CHALLENGE:
Transcribe every line, keeping it exact.

+---+

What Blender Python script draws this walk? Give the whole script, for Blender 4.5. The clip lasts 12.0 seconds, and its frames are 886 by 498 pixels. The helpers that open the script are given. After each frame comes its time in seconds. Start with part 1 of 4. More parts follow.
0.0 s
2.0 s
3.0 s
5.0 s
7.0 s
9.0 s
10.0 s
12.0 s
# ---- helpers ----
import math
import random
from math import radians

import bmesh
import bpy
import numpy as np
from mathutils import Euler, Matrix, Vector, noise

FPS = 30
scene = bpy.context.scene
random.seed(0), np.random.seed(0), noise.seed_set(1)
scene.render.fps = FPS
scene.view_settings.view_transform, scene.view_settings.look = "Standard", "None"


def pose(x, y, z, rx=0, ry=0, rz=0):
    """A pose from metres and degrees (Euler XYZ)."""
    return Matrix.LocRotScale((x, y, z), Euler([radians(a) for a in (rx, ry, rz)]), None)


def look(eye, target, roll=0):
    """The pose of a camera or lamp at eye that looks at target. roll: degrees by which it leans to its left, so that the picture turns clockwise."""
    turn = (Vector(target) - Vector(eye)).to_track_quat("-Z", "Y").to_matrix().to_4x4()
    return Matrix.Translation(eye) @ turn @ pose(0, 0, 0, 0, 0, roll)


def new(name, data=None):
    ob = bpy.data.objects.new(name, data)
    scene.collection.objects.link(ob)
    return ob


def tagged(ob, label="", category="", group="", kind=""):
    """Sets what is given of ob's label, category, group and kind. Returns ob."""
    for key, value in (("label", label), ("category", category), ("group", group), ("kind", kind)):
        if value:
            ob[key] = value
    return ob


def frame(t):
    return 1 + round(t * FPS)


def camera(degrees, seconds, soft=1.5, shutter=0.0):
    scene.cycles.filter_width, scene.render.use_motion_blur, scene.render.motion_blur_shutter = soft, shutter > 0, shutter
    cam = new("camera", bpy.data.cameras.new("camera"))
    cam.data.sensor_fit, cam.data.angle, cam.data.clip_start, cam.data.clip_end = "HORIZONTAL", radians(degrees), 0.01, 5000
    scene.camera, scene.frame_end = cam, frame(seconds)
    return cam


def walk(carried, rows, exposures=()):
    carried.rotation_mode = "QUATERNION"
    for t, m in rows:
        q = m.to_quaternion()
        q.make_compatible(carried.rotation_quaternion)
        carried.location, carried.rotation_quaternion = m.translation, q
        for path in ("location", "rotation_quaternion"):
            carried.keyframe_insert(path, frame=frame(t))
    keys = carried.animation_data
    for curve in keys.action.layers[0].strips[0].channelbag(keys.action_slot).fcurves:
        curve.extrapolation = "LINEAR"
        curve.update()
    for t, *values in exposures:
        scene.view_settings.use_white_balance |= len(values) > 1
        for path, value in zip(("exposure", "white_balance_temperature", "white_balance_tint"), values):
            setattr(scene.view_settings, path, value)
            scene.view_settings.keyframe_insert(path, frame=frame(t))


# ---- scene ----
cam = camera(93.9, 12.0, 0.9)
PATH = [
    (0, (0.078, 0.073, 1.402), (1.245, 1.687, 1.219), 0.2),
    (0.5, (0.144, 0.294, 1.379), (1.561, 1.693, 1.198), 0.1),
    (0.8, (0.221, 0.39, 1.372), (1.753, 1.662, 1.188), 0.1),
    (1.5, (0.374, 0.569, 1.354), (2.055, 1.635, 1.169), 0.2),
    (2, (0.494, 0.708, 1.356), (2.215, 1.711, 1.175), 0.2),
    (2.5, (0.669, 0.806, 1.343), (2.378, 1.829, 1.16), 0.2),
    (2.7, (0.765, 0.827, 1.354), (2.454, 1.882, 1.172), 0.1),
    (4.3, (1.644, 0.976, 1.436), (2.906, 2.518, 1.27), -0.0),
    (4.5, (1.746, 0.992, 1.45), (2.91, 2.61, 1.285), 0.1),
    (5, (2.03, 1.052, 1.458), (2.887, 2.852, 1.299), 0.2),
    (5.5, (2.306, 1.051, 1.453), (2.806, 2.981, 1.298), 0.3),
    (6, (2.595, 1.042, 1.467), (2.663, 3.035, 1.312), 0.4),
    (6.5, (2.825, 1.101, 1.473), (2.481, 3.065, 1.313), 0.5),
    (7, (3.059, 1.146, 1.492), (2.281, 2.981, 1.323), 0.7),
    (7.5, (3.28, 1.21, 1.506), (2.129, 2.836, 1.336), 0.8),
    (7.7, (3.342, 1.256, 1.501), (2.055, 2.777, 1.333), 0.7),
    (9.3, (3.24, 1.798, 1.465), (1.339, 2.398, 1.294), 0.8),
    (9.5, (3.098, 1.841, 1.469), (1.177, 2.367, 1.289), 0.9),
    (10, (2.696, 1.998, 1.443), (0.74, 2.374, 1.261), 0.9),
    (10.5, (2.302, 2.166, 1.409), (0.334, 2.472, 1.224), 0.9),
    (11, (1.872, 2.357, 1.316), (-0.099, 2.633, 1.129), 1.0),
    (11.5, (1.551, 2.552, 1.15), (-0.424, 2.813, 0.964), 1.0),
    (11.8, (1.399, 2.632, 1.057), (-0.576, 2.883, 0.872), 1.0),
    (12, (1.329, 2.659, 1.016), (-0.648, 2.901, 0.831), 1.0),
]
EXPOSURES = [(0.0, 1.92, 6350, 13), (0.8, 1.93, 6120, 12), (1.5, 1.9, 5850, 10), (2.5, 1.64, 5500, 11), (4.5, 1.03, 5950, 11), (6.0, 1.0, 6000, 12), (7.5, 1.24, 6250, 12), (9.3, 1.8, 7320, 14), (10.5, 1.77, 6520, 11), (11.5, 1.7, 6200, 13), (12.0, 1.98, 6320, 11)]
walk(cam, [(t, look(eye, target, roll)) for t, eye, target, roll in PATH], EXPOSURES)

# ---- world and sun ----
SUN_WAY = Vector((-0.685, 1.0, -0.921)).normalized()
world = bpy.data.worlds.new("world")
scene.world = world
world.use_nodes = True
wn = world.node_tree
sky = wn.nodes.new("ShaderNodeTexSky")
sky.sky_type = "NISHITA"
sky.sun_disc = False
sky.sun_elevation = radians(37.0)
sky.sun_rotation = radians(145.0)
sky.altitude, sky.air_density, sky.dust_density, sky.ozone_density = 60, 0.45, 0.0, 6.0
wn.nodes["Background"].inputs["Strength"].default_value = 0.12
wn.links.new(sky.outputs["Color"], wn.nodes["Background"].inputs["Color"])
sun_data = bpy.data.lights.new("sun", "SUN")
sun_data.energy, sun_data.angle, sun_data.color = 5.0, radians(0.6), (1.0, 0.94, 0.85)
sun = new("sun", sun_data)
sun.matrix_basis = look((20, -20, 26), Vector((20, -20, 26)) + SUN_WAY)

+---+

REPLY:
What Blender Python script draws this walk? Give the whole script, for Blender 4.5. The clip lasts 12.0 seconds, and its frames are 886 by 498 pixels. The helpers that open the script are given. After each frame comes its time in seconds. Start with part 1 of 4. More parts follow.
0.0 s
2.0 s
3.0 s
5.0 s
7.0 s
9.0 s
10.0 s
12.0 s
# ---- helpers ----
import math
import random
from math import radians

import bmesh
import bpy
import numpy as np
from mathutils import Euler, Matrix, Vector, noise

FPS = 30
scene = bpy.context.scene
random.seed(0), np.random.seed(0), noise.seed_set(1)
scene.render.fps = FPS
scene.view_settings.view_transform, scene.view_settings.look = "Standard", "None"


def pose(x, y, z, rx=0, ry=0, rz=0):
    """A pose from metres and degrees (Euler XYZ)."""
    return Matrix.LocRotScale((x, y, z), Euler([radians(a) for a in (rx, ry, rz)]), None)


def look(eye, target, roll=0):
    """The pose of a camera or lamp at eye that looks at target. roll: degrees by which it leans to its left, so that the picture turns clockwise."""
    turn = (Vector(target) - Vector(eye)).to_track_quat("-Z", "Y").to_matrix().to_4x4()
    return Matrix.Translation(eye) @ turn @ pose(0, 0, 0, 0, 0, roll)


def new(name, data=None):
    ob = bpy.data.objects.new(name, data)
    scene.collection.objects.link(ob)
    return ob


def tagged(ob, label="", category="", group="", kind=""):
    """Sets what is given of ob's label, category, group and kind. Returns ob."""
    for key, value in (("label", label), ("category", category), ("group", group), ("kind", kind)):
        if value:
            ob[key] = value
    return ob


def frame(t):
    return 1 + round(t * FPS)


def camera(degrees, seconds, soft=1.5, shutter=0.0):
    scene.cycles.filter_width, scene.render.use_motion_blur, scene.render.motion_blur_shutter = soft, shutter > 0, shutter
    cam = new("camera", bpy.data.cameras.new("camera"))
    cam.data.sensor_fit, cam.data.angle, cam.data.clip_start, cam.data.clip_end = "HORIZONTAL", radians(degrees), 0.01, 5000
    scene.camera, scene.frame_end = cam, frame(seconds)
    return cam


def walk(carried, rows, exposures=()):
    carried.rotation_mode = "QUATERNION"
    for t, m in rows:
        q = m.to_quaternion()
        q.make_compatible(carried.rotation_quaternion)
        carried.location, carried.rotation_quaternion = m.translation, q
        for path in ("location", "rotation_quaternion"):
            carried.keyframe_insert(path, frame=frame(t))
    keys = carried.animation_data
    for curve in keys.action.layers[0].strips[0].channelbag(keys.action_slot).fcurves:
        curve.extrapolation = "LINEAR"
        curve.update()
    for t, *values in exposures:
        scene.view_settings.use_white_balance |= len(values) > 1
        for path, value in zip(("exposure", "white_balance_temperature", "white_balance_tint"), values):
            setattr(scene.view_settings, path, value)
            scene.view_settings.keyframe_insert(path, frame=frame(t))


# ---- scene ----
cam = camera(93.9, 12.0, 0.9)
PATH = [
    (0, (0.078, 0.073, 1.402), (1.245, 1.687, 1.219), 0.2),
    (0.5, (0.144, 0.294, 1.379), (1.561, 1.693, 1.198), 0.1),
    (0.8, (0.221, 0.39, 1.372), (1.753, 1.662, 1.188), 0.1),
    (1.5, (0.374, 0.569, 1.354), (2.055, 1.635, 1.169), 0.2),
    (2, (0.494, 0.708, 1.356), (2.215, 1.711, 1.175), 0.2),
    (2.5, (0.669, 0.806, 1.343), (2.378, 1.829, 1.16), 0.2),
    (2.7, (0.765, 0.827, 1.354), (2.454, 1.882, 1.172), 0.1),
    (4.3, (1.644, 0.976, 1.436), (2.906, 2.518, 1.27), -0.0),
    (4.5, (1.746, 0.992, 1.45), (2.91, 2.61, 1.285), 0.1),
    (5, (2.03, 1.052, 1.458), (2.887, 2.852, 1.299), 0.2),
    (5.5, (2.306, 1.051, 1.453), (2.806, 2.981, 1.298), 0.3),
    (6, (2.595, 1.042, 1.467), (2.663, 3.035, 1.312), 0.4),
    (6.5, (2.825, 1.101, 1.473), (2.481, 3.065, 1.313), 0.5),
    (7, (3.059, 1.146, 1.492), (2.281, 2.981, 1.323), 0.7),
    (7.5, (3.28, 1.21, 1.506), (2.129, 2.836, 1.336), 0.8),
    (7.7, (3.342, 1.256, 1.501), (2.055, 2.777, 1.333), 0.7),
    (9.3, (3.24, 1.798, 1.465), (1.339, 2.398, 1.294), 0.8),
    (9.5, (3.098, 1.841, 1.469), (1.177, 2.367, 1.289), 0.9),
    (10, (2.696, 1.998, 1.443), (0.74, 2.374, 1.261), 0.9),
    (10.5, (2.302, 2.166, 1.409), (0.334, 2.472, 1.224), 0.9),
    (11, (1.872, 2.357, 1.316), (-0.099, 2.633, 1.129), 1.0),
    (11.5, (1.551, 2.552, 1.15), (-0.424, 2.813, 0.964), 1.0),
    (11.8, (1.399, 2.632, 1.057), (-0.576, 2.883, 0.872), 1.0),
    (12, (1.329, 2.659, 1.016), (-0.648, 2.901, 0.831), 1.0),
]
EXPOSURES = [(0.0, 1.92, 6350, 13), (0.8, 1.93, 6120, 12), (1.5, 1.9, 5850, 10), (2.5, 1.64, 5500, 11), (4.5, 1.03, 5950, 11), (6.0, 1.0, 6000, 12), (7.5, 1.24, 6250, 12), (9.3, 1.8, 7320, 14), (10.5, 1.77, 6520, 11), (11.5, 1.7, 6200, 13), (12.0, 1.98, 6320, 11)]
walk(cam, [(t, look(eye, target, roll)) for t, eye, target, roll in PATH], EXPOSURES)

# ---- world and sun ----
SUN_WAY = Vector((-0.685, 1.0, -0.921)).normalized()
world = bpy.data.worlds.new("world")
scene.world = world
world.use_nodes = True
wn = world.node_tree
sky = wn.nodes.new("ShaderNodeTexSky")
sky.sky_type = "NISHITA"
sky.sun_disc = False
sky.sun_elevation = radians(37.0)
sky.sun_rotation = radians(145.0)
sky.altitude, sky.air_density, sky.dust_density, sky.ozone_density = 60, 0.45, 0.0, 6.0
wn.nodes["Background"].inputs["Strength"].default_value = 0.12
wn.links.new(sky.outputs["Color"], wn.nodes["Background"].inputs["Color"])
sun_data = bpy.data.lights.new("sun", "SUN")
sun_data.energy, sun_data.angle, sun_data.color = 5.0, radians(0.6), (1.0, 0.94, 0.85)
sun = new("sun", sun_data)
sun.matrix_basis = look((20, -20, 26), Vector((20, -20, 26)) + SUN_WAY)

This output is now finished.